A primeira leitura da Quaresma fala-nos das tentações de Jesus após ter jejuado por 40 dias. Interpelado pela homilia do sacerdote, pensei o que querem dizer essas tentações hoje.
Primeira
”Se és Filho de Deus, manda que estas pedras se transformem em pães!” (Mt 4, 3)
Pensa em ti.
É essa a tentação que hoje encontra expressão no dar um presente a si próprio, ou mesmo na necessidade de relaxar, vegetando pelas redes sociais. O convite de Jesus vai para além do desapego material: pensa por ti.
Actualmente, a maior parte do tempo que gastamos com as redes sociais, a responder a emails e a mensagens ininterruptas, na prática, é uma cedência às exigências daquilo que os outros pensam, não ao que pensamos.
Relaxar não é não pensar, mas encontrar o espaço para nos encontrarmos com os nossos pensamentos. Por isso, o convite de Jesus na primeira tentação é a ser crítico no sentido de não ceder ao que os outros pensam, mas a pensar por nós próprios e confrontar o que pensamos com os outros.
Segunda
” Se és Filho de Deus, lança-te daqui abaixo! Porque está escrito: ‘Deus dará ordens aos seus anjos a teu respeito, e eles te levarão nas mãos, para que não tropeces em alguma pedra’” (Mt 4, 6)
Exige de Deus.
Se acreditas em Deus, prova-me. Se achas que Deus te ama porque estás com uma doença terminal? É a tentação a exigir de Deus aquilo a que temos direito como fez o filho pródigo. Mas o convite de Jesus de não tentarmos Deus soou-me a: exige de ti e entrega-te a Deus.
Exigimos muito dos outros e com Deus fazemos algo de semelhante, mas a exigência real está do nosso lado. Não posso exigir nada a alguém, apenas a mim próprio. E a primeira exigência será esta entrega total a Deus que pode manifestar-se nas mais pequenas coisas.
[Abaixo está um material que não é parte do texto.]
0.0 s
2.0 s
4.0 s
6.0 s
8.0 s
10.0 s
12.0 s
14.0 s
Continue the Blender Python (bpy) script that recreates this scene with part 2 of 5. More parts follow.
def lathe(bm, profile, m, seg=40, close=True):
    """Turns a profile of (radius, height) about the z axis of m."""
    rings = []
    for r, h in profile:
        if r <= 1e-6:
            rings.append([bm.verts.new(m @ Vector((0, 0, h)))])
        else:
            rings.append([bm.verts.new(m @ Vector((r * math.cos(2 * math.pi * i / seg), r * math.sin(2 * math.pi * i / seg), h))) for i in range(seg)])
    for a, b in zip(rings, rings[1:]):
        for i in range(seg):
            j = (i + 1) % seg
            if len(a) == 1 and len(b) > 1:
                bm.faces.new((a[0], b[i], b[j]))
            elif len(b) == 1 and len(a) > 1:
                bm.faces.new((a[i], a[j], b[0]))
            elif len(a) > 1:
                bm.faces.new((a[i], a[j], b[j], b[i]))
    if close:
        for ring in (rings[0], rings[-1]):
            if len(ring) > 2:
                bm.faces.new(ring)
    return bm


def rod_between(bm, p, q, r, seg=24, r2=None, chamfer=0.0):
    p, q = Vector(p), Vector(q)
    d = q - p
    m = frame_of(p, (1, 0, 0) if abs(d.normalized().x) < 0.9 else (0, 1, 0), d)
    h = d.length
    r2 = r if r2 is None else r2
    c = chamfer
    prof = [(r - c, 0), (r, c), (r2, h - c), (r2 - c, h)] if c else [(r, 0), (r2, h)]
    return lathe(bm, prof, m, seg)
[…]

Por exemplo, escutar atentamente quem fala comigo; não esperar que alguém arrume a cozinha ou o quarto, mas dar o primeiro passo; isto é, levantar a cabeça e olhar à volta, questionando: o que posso fazer para tornar o mundo um pouco melhor?
Terceira
”Eu te darei tudo isso, se te ajoelhares diante de mim, para me adorar.” (Mt 4, 9)
Esquece Deus.
Uma vez na Inglaterra, um grupo de ateus gastou dinheiro em letreiros nos autocarros que diziam – _“Provavelmente Deus não existe. Pára de te preocupar e goza a tua vida.”_ Ou seja, para eles a existência de Deus é uma preocupação para os crentes, por isso, o conselho que dão seria uma versão moderna desta tentação: esquece-O. Mas o convite de Jesus é diferente: esquece-te e ama Deus.
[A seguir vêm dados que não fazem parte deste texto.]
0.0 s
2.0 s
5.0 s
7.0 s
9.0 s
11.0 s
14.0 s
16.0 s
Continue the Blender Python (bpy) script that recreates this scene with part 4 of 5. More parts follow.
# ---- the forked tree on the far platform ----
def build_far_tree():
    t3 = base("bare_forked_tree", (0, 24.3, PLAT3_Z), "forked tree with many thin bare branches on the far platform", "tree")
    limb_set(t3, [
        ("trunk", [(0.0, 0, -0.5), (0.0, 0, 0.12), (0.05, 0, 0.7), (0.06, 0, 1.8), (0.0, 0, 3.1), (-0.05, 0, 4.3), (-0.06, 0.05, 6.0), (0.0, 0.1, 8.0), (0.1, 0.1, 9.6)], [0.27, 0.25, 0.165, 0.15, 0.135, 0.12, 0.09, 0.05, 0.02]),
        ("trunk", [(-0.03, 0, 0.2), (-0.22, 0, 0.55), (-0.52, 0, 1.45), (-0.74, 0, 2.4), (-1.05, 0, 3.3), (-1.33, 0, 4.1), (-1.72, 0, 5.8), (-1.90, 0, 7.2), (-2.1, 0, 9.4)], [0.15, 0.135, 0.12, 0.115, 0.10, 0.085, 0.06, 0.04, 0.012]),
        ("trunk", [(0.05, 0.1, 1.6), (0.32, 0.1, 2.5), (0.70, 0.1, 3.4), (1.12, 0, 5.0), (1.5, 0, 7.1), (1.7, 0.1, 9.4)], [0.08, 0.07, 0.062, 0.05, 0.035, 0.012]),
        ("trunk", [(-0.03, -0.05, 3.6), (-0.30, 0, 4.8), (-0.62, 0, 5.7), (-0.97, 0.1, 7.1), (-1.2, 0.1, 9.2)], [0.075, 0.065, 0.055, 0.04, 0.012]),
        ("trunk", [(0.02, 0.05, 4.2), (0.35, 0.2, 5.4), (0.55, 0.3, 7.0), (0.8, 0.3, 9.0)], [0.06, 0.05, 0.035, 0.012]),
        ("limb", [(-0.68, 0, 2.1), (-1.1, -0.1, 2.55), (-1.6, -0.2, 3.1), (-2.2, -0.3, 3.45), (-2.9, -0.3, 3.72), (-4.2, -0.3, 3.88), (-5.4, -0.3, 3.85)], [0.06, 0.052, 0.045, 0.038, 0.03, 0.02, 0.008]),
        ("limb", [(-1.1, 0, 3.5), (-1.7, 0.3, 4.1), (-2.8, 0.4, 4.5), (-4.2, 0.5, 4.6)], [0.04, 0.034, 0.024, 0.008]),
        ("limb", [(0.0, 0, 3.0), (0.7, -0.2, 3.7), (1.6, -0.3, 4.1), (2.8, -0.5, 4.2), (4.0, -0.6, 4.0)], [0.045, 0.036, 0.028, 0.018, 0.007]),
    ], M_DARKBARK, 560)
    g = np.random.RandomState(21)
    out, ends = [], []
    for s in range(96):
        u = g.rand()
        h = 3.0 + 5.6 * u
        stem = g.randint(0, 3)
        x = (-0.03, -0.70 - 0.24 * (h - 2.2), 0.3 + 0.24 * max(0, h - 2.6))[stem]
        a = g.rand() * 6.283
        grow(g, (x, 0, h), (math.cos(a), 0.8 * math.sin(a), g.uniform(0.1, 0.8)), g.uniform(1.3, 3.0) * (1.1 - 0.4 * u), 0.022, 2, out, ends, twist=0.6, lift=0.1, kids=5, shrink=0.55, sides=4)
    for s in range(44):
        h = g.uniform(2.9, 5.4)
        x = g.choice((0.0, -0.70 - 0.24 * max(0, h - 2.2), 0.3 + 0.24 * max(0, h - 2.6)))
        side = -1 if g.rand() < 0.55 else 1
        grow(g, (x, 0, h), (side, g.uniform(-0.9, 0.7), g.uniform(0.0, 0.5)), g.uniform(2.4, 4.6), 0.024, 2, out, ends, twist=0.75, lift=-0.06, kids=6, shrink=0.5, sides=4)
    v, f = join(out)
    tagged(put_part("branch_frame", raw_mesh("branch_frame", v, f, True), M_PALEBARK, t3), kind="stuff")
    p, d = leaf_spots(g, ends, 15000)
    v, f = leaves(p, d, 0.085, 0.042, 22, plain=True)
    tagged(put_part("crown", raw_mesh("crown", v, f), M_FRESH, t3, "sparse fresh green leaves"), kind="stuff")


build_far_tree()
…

Deus para o crente não é uma razão para preocupação, mas uma razão para amar os outros, a criação e até nós próprios. O acto de esquecer-se de si pretende abrir-nos à novidade dos outros que, no final, acaba por resultar num encontro com aquilo que somos. Pois, será o relacionamento com os outros que permite saber quem realmente somos.
Se és…
A ideia das tentações é questionar o nosso relacionamento com Deus através de uma ligação entre a validação daquilo que pensamos ser e os actos que nos afastam disso. O que a tentação pretende incutir não é a dúvida, mas a contradição. Aliás, quando me parece que o convite de Jesus na primeira tentação é a pensar por nós próprios, fazemos isso através da dúvida. Daí que, na minha opinião, essa é uma via teologal a descobrir na cultura actual.
Gosto sempre dos artigos do professor e partilho algo que me vem ao espírito sempre que leio esta passagem do Evangelho. Lê-se: “Se és Filho de Deus” Não haverá aqui uma 4ª tentação e talvez a maior para Jesus, isto é, levá-lo à dúvida de ser realmente o Filho de Deus? Para mim o tentador poderia dirigir-se a Jesus dizendo por exemplo: “Já que és Filho de Deus…” mas não: tenta introduzir a dúvida: “Se és…”.
Que me pode o Professor dizer sobre esta minha leitura? Agradeço, mas aguardo sem pressas considerando as muitas ocupações e preocupações que tem.
Excelente observação! Realmente, não me parecem ser três, mas 3+1. Pois, a +1 que identifica está, de certa forma, presente em todas. Porém, creio que o que o Tentador é subtil com a palavra “se” que referimos sempre a pressupostos. Assim, o que pretende não será tanto por em questão o pressuposto, se é ou não é, mas a identidade real onde os pressupostos não fazem sentido. Ou “é” ou “não é”, sem “se”. Muito obrigado pela pertinente interpelação.